For the love of............................

At a time 4 cores was more than enough and even overkill, same way 2 cores was more than enough and at a point also overkill too. Technology and the requirements advance as time goes along, shock horror.....
 
Same old faces with same old chip on their shoulder. Although they do have the money to spend every gen for a new one..
 
Same old faces with the same old useless posts that add nothing of their own thoughts to the thread :cry:

"Industry experts say" the 3090 has 2GB GDDR6X IC's.

I'm tired of the religion of experts, use your own ####### grey matter for once.

As per usual, nothing of substance to comeback to I see, much like how this thread went down:


:cry:
 
At a time 4 cores was more than enough and even overkill, same way 2 cores was more than enough and at a point also overkill too. Technology and the requirements advance as time goes along, shock horror.....
This is a fair point, but some 4 core processors still function pretty well. At one point, 10gb of ram was more than enough and even overkill. Technology and requirements advance as time goes on.

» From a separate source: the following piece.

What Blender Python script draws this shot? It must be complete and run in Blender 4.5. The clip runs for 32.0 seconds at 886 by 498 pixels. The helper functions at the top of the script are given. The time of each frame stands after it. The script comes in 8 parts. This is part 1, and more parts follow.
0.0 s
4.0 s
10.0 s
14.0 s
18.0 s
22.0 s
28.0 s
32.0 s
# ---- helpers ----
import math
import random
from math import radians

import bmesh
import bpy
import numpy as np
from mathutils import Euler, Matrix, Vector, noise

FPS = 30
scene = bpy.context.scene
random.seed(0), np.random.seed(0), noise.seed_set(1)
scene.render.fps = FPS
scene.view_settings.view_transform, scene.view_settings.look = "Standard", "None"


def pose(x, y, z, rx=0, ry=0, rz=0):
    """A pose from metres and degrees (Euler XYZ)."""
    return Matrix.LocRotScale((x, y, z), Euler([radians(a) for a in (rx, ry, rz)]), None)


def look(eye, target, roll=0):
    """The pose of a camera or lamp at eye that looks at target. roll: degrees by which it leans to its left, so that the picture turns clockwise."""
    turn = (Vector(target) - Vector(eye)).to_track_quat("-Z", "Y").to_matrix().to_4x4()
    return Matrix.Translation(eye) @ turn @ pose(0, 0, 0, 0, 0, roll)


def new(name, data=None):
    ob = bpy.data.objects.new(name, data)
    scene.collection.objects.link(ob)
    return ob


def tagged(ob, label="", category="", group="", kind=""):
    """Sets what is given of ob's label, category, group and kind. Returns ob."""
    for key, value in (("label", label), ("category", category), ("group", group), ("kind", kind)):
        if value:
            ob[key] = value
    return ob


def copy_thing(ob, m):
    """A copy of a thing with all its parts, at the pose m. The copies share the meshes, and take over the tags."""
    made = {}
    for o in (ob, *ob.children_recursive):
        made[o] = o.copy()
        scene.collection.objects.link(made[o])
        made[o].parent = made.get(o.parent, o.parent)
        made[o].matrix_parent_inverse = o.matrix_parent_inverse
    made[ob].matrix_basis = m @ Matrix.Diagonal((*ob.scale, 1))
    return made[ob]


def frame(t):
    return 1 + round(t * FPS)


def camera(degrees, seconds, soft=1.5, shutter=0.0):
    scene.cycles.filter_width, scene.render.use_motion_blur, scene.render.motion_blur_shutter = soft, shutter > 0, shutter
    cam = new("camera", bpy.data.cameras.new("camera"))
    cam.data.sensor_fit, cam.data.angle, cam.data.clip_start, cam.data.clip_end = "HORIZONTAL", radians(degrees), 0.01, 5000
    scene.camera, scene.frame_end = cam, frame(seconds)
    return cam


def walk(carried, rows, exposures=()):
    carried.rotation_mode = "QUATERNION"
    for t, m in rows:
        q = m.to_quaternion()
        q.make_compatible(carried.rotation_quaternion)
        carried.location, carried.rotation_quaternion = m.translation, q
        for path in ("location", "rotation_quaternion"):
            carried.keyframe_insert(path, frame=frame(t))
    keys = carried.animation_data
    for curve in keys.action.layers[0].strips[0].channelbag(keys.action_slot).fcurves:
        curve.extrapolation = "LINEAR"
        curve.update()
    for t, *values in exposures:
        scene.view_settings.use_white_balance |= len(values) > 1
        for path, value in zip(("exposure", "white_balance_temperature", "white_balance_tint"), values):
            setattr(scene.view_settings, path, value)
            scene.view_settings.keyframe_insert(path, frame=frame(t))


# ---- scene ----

Vram will have to increase in future. Nvidia are clearly able to add more, but won't. No need to right now as far as I'm concerned either. But it will probably find issues in AAA games a lot sooner than a similarly specced 16gb card. At that point, Ray tracing on current gen cards will be moot as that technology will have improved exponentially - neither a 3080 nor a 6800 will be able to keep up then.

However, technology moves on, and at that point there will be plenty of 16gb, 24gb and more cards available. I can see the AMD offerings lasting longer, but the advent of Ray tracing is probably going to shorten the lifespan of both sides current generation cards a lot sooner than we have seen in the past.
 
Same old faces with the same old useless posts that add nothing of their own thoughts to the thread :cry:



As per usual, nothing of substance to comeback to I see, much like how this thread went down:


:cry:

About how i expected to, its not the first time i made a post like that and yet i don't see anyone complaining about the decade of quad core CPU's having ended.

We are a strange, fickle ###### bunch a lot of us are, that is all i can disparagingly say.
 
This is a fair point, but some 4 core processors still function pretty well. At one point, 10gb of ram was more than enough and even overkill. Technology and requirements advance as time goes on.

Vram will have to increase in future. Nvidia are clearly able to add more, but won't. No need to right now as far as I'm concerned either. But it will probably find issues in AAA games a lot sooner than a similarly specced 16gb card. At that point, Ray tracing on current gen cards will be moot as that technology will have improved exponentially - neither a 3080 nor a 6800 will be able to keep up then.

However, technology moves on, and at that point there will be plenty of 16gb, 24gb and more cards available. I can see the AMD offerings lasting longer, but the advent of Ray tracing is probably going to shorten the lifespan of both sides current generation cards a lot sooner than we have seen in the past.
Sure hum at one point was even saying 6 core isn't enough for gaming these days, HU made a video showing what was what, then hence the thread above, "zOMG they clearly don't watch YT or use DC whilst gaming", Steve uploaded a new video to show what impact this had and shock horror, 6 core is still pretty much matching current gen 8 core cpus and beating previous gen 8 core cpus :p

It'll be interesting to see what nvidia do with the 40xx series and vram, given current gen consoles are already sacrificing settings/resolution to achieve a locked 60 fps, I can't see many games pushing the vram front much more outside of amd sponsored titles on the PC.

Direct storage will be a game changer to the vram utilization aspect though imo:


And that is true on the RT front, it is only going to get more demanding, especially if the refresh consoles get a nice RT boost but there will be quite the difference between ampere and RDNA 2 i.e. one will be able to use some RT effects unlike the other and most likely far more titles than what we will see with vram issues (given how many titles RT is affecting RDNA 2 than there are vram issues affecting ampere as of right now).

I suppose if I had spend £1+k on a gpu, I would be wanting to get more vram in order to make it last longer and get my value for money from it but alas, this point still stands:

Who do you think is going to be better of in the end with all things considered (when it comes to just gaming experience on the whole and money spent)?

Option 1:

Someone who bought a 3070/3080 for their MSRP and is going to upgrade to a 4070/4080 for their MSRP (assuming MSRP is between £500-700)

Option 2:

Someone who bought a 3090 for their MSRP and isn't going to upgrade to a 4070/4080

Option 3:

Someone who bought a 3090 for their MSRP and is going to upgrade to a 4070/4080 for their MSRP (assuming MSRP is between £500-700)
 
And that is true on the RT front, it is only going to get more demanding, especially if the refresh consoles get a nice RT boost but there will be quite the difference between ampere and RDNA 2 i.e. one will be able to use some RT effects unlike the other and most likely far more titles than what we will see with vram issues (given how many titles RT is affecting RDNA 2 than there are vram issues affecting ampere as of right now).
Im not as convinced of this. Ray tracing in its current state is being run and in a lot of cases only feasible with upscaling. No problem with that as far as I'm concerned. But ampere at high resolutions with full Ray tracing is not foolproof, and with the rate of expected improvements in Ray tracing coming up, I don't think ampere will age that well.

Point taken with RDNA 2, but if both are struggling to run RT in a few years, the vram may be of more benefit for longer. It'll depend how the long promised direct storage and upscaling tech comes through.